» GIVEN MATERIAL:
□ □ □ □ □ □ □

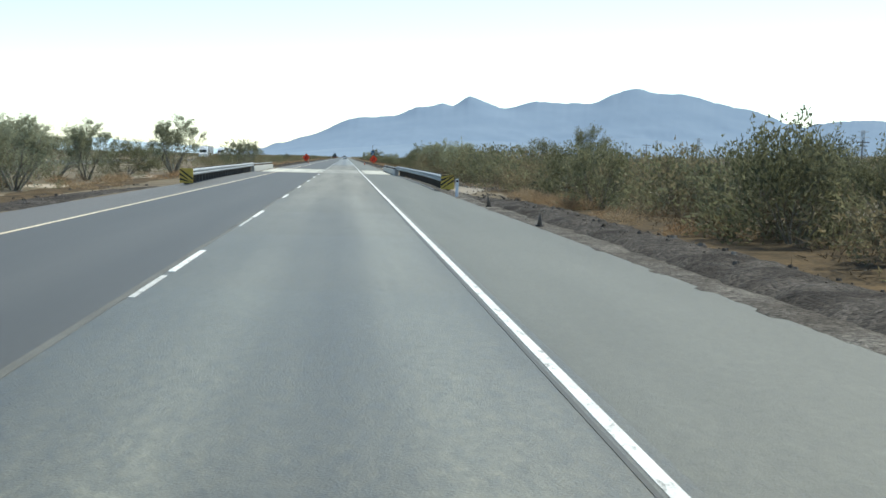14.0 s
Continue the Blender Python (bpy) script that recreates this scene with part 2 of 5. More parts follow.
def worn_paint(name, a, b):
    """Road paint, scuffed through to the asphalt in specks and short streaks."""
    m = material(name, a, b, scale=3, rough=0.6, bump=0.2, bump_scale=60, fine=0.3)
    nt = m.node_tree
    nd, ln = nt.nodes, nt.links
    bsdf = nd["Principled BSDF"]
    base = bsdf.inputs["Base Color"].links[0].from_socket
    geo = nd.new("ShaderNodeNewGeometry")
    mp = nd.new("ShaderNodeMapping")
    mp.inputs["Scale"].default_value = (1.0, 0.35, 1.0)
    ln.new(geo.outputs["Position"], mp.inputs["Vector"])
    n = nd.new("ShaderNodeTexNoise")
    n.inputs["Scale"].default_value, n.inputs["Detail"].default_value, n.inputs["Roughness"].default_value = 9.0, 7.0, 0.75
    ln.new(mp.outputs[0], n.inputs["Vector"])
    ramp = nd.new("ShaderNodeValToRGB")
    ramp.color_ramp.elements[0].position, ramp.color_ramp.elements[1].position = 0.54, 0.66
    ln.new(n.outputs["Fac"], ramp.inputs["Fac"])
    mx = nd.new("ShaderNodeMix")
    mx.data_type = 'RGBA'
    ln.new(ramp.outputs["Color"], mx.inputs["Factor"])
    ln.new(base, mx.inputs["A"])
    mx.inputs["B"].default_value = (0.13, 0.13, 0.12, 1)
    ln.new(mx.outputs["Result"], bsdf.inputs["Base Color"])
    return m


M_WHITE = worn_paint("road_paint_white", (0.55, 0.55, 0.53), (0.74, 0.74, 0.72))
M_YELLOW = worn_paint("road_paint_yellow", (0.60, 0.49, 0.34), (0.72, 0.62, 0.46))
M_OLDPAINT = worn_paint("old_road_paint", (0.36, 0.36, 0.34), (0.56, 0.56, 0.54))


def gravel_material(name, a, b, size, mottle):
    """Loose stones: every cell a stone of its own tone with a dark joint, over a patchy ground."""
    m = material(name, a, b, scale=mottle, rough=0.95, bump=0.0, fine=None, spec=0.12)
    nt = m.node_tree
    nd, ln = nt.nodes, nt.links
    bsdf = nd["Principled BSDF"]
    base = bsdf.inputs["Base Color"].links[0].from_socket
    co = nd.new("ShaderNodeTexCoord")
    col = base
    for k, (scale, low, high) in enumerate(((1.0 / size, 0.35, 1.75), (0.35 / size, 0.7, 1.3))):
        v = nd.new("ShaderNodeTexVoronoi")
        v.inputs["Scale"].default_value = scale
        ln.new(co.outputs["Object"], v.inputs["Vector"])
        tone = nd.new("ShaderNodeMapRange")
        tone.inputs["To Min"].default_value, tone.inputs["To Max"].default_value = low, high
        ln.new(v.outputs["Color"], tone.inputs["Value"])
        mul = nd.new("ShaderNodeMix")
        mul.data_type, mul.blend_type = 'RGBA', 'MULTIPLY'
        mul.inputs["Factor"].default_value = 1.0
        ln.new(col, mul.inputs["A"])
        ln.new(tone.outputs["Result"], mul.inputs["B"])
        col = mul.outputs["Result"]
        if k == 0:
            bp = nd.new("ShaderNodeBump")
            bp.invert = True
            bp.inputs["Strength"].default_value, bp.inputs["Distance"].default_value = 0.9, size * 0.6
            ln.new(v.outputs["Distance"], bp.inputs["Height"])
            ln.new(bp.outputs["Normal"], bsdf.inputs["Normal"])
    ln.new(col, bsdf.inputs["Base Color"])
    return m


M_GRAVEL = gravel_material("dark_gravel", (0.020, 0.016, 0.013), (0.075, 0.066, 0.058), 0.055, 0.9)
M_CARPAINT = material("dark_blue_car_paint", (0.016, 0.026, 0.042), (0.022, 0.034, 0.052), scale=2, rough=0.16, bump=0, metal=0.5)
# dulled copy of the car paint, imitating dark surroundings mirrored in the wing
M_DARKREFLECT = material("dark_reflection_car_paint", (0.016, 0.029, 0.050), (0.021, 0.036, 0.060), scale=2, rough=0.5, bump=0, spec=0.12)
M_SEAL = material("black_seal_rubber", (0.006, 0.0065, 0.008), (0.012, 0.013, 0.015), scale=20, rough=0.8, bump=0.1, bump_scale=200, spec=0.2)
# pale colour imitates sky reflected on the cowl ribs, and glints
M_RIB = material("pale_sheen_trim", (0.22, 0.225, 0.23), (0.36, 0.365, 0.37), scale=30, rough=0.35, bump=0.1, bump_scale=200)
M_CLIP = material("grey_trim_plastic", (0.05, 0.052, 0.05), (0.11, 0.112, 0.108), scale=60, rough=0.7, bump=0.3, bump_scale=300)
# bluish reflection of the glass edge is put into the base colour
M_GLASSEDGE = material("windscreen_edge_sheen", (0.16, 0.19, 0.21), (0.20, 0.23, 0.25), scale=3, rough=0.12, bump=0)
M_PLASTIC = material("black_trim_plastic", (0.008, 0.0085, 0.009), (0.016, 0.017, 0.018), scale=20, rough=0.5, bump=0.15, bump_scale=300)
M_STONE = material("broken_stone", (0.040, 0.034, 0.029), (0.19, 0.165, 0.14), scale=3, spec=0.2, rough=0.95, bump=0.2, island_tint=0.5)
M_LITTER = material("weedy_litter", (0.040, 0.030, 0.018), (0.115, 0.080, 0.044), scale=1.1, rough=0.95, bump=0.8, bump_scale=9, fine=0.7, spec=0.1)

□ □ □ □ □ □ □

» TASK TO CARRY OUT: Reproduce each line word for word and drop the pictures.

» FULL ANSWER:
14.0 s
Continue the Blender Python (bpy) script that recreates this scene with part 2 of 5. More parts follow.
def worn_paint(name, a, b):
    """Road paint, scuffed through to the asphalt in specks and short streaks."""
    m = material(name, a, b, scale=3, rough=0.6, bump=0.2, bump_scale=60, fine=0.3)
    nt = m.node_tree
    nd, ln = nt.nodes, nt.links
    bsdf = nd["Principled BSDF"]
    base = bsdf.inputs["Base Color"].links[0].from_socket
    geo = nd.new("ShaderNodeNewGeometry")
    mp = nd.new("ShaderNodeMapping")
    mp.inputs["Scale"].default_value = (1.0, 0.35, 1.0)
    ln.new(geo.outputs["Position"], mp.inputs["Vector"])
    n = nd.new("ShaderNodeTexNoise")
    n.inputs["Scale"].default_value, n.inputs["Detail"].default_value, n.inputs["Roughness"].default_value = 9.0, 7.0, 0.75
    ln.new(mp.outputs[0], n.inputs["Vector"])
    ramp = nd.new("ShaderNodeValToRGB")
    ramp.color_ramp.elements[0].position, ramp.color_ramp.elements[1].position = 0.54, 0.66
    ln.new(n.outputs["Fac"], ramp.inputs["Fac"])
    mx = nd.new("ShaderNodeMix")
    mx.data_type = 'RGBA'
    ln.new(ramp.outputs["Color"], mx.inputs["Factor"])
    ln.new(base, mx.inputs["A"])
    mx.inputs["B"].default_value = (0.13, 0.13, 0.12, 1)
    ln.new(mx.outputs["Result"], bsdf.inputs["Base Color"])
    return m


M_WHITE = worn_paint("road_paint_white", (0.55, 0.55, 0.53), (0.74, 0.74, 0.72))
M_YELLOW = worn_paint("road_paint_yellow", (0.60, 0.49, 0.34), (0.72, 0.62, 0.46))
M_OLDPAINT = worn_paint("old_road_paint", (0.36, 0.36, 0.34), (0.56, 0.56, 0.54))


def gravel_material(name, a, b, size, mottle):
    """Loose stones: every cell a stone of its own tone with a dark joint, over a patchy ground."""
    m = material(name, a, b, scale=mottle, rough=0.95, bump=0.0, fine=None, spec=0.12)
    nt = m.node_tree
    nd, ln = nt.nodes, nt.links
    bsdf = nd["Principled BSDF"]
    base = bsdf.inputs["Base Color"].links[0].from_socket
    co = nd.new("ShaderNodeTexCoord")
    col = base
    for k, (scale, low, high) in enumerate(((1.0 / size, 0.35, 1.75), (0.35 / size, 0.7, 1.3))):
        v = nd.new("ShaderNodeTexVoronoi")
        v.inputs["Scale"].default_value = scale
        ln.new(co.outputs["Object"], v.inputs["Vector"])
        tone = nd.new("ShaderNodeMapRange")
        tone.inputs["To Min"].default_value, tone.inputs["To Max"].default_value = low, high
        ln.new(v.outputs["Color"], tone.inputs["Value"])
        mul = nd.new("ShaderNodeMix")
        mul.data_type, mul.blend_type = 'RGBA', 'MULTIPLY'
        mul.inputs["Factor"].default_value = 1.0
        ln.new(col, mul.inputs["A"])
        ln.new(tone.outputs["Result"], mul.inputs["B"])
        col = mul.outputs["Result"]
        if k == 0:
            bp = nd.new("ShaderNodeBump")
            bp.invert = True
            bp.inputs["Strength"].default_value, bp.inputs["Distance"].default_value = 0.9, size * 0.6
            ln.new(v.outputs["Distance"], bp.inputs["Height"])
            ln.new(bp.outputs["Normal"], bsdf.inputs["Normal"])
    ln.new(col, bsdf.inputs["Base Color"])
    return m


M_GRAVEL = gravel_material("dark_gravel", (0.020, 0.016, 0.013), (0.075, 0.066, 0.058), 0.055, 0.9)
M_CARPAINT = material("dark_blue_car_paint", (0.016, 0.026, 0.042), (0.022, 0.034, 0.052), scale=2, rough=0.16, bump=0, metal=0.5)
# dulled copy of the car paint, imitating dark surroundings mirrored in the wing
M_DARKREFLECT = material("dark_reflection_car_paint", (0.016, 0.029, 0.050), (0.021, 0.036, 0.060), scale=2, rough=0.5, bump=0, spec=0.12)
M_SEAL = material("black_seal_rubber", (0.006, 0.0065, 0.008), (0.012, 0.013, 0.015), scale=20, rough=0.8, bump=0.1, bump_scale=200, spec=0.2)
# pale colour imitates sky reflected on the cowl ribs, and glints
M_RIB = material("pale_sheen_trim", (0.22, 0.225, 0.23), (0.36, 0.365, 0.37), scale=30, rough=0.35, bump=0.1, bump_scale=200)
M_CLIP = material("grey_trim_plastic", (0.05, 0.052, 0.05), (0.11, 0.112, 0.108), scale=60, rough=0.7, bump=0.3, bump_scale=300)
# bluish reflection of the glass edge is put into the base colour
M_GLASSEDGE = material("windscreen_edge_sheen", (0.16, 0.19, 0.21), (0.20, 0.23, 0.25), scale=3, rough=0.12, bump=0)
M_PLASTIC = material("black_trim_plastic", (0.008, 0.0085, 0.009), (0.016, 0.017, 0.018), scale=20, rough=0.5, bump=0.15, bump_scale=300)
M_STONE = material("broken_stone", (0.040, 0.034, 0.029), (0.19, 0.165, 0.14), scale=3, spec=0.2, rough=0.95, bump=0.2, island_tint=0.5)
M_LITTER = material("weedy_litter", (0.040, 0.030, 0.018), (0.115, 0.080, 0.044), scale=1.1, rough=0.95, bump=0.8, bump_scale=9, fine=0.7, spec=0.1)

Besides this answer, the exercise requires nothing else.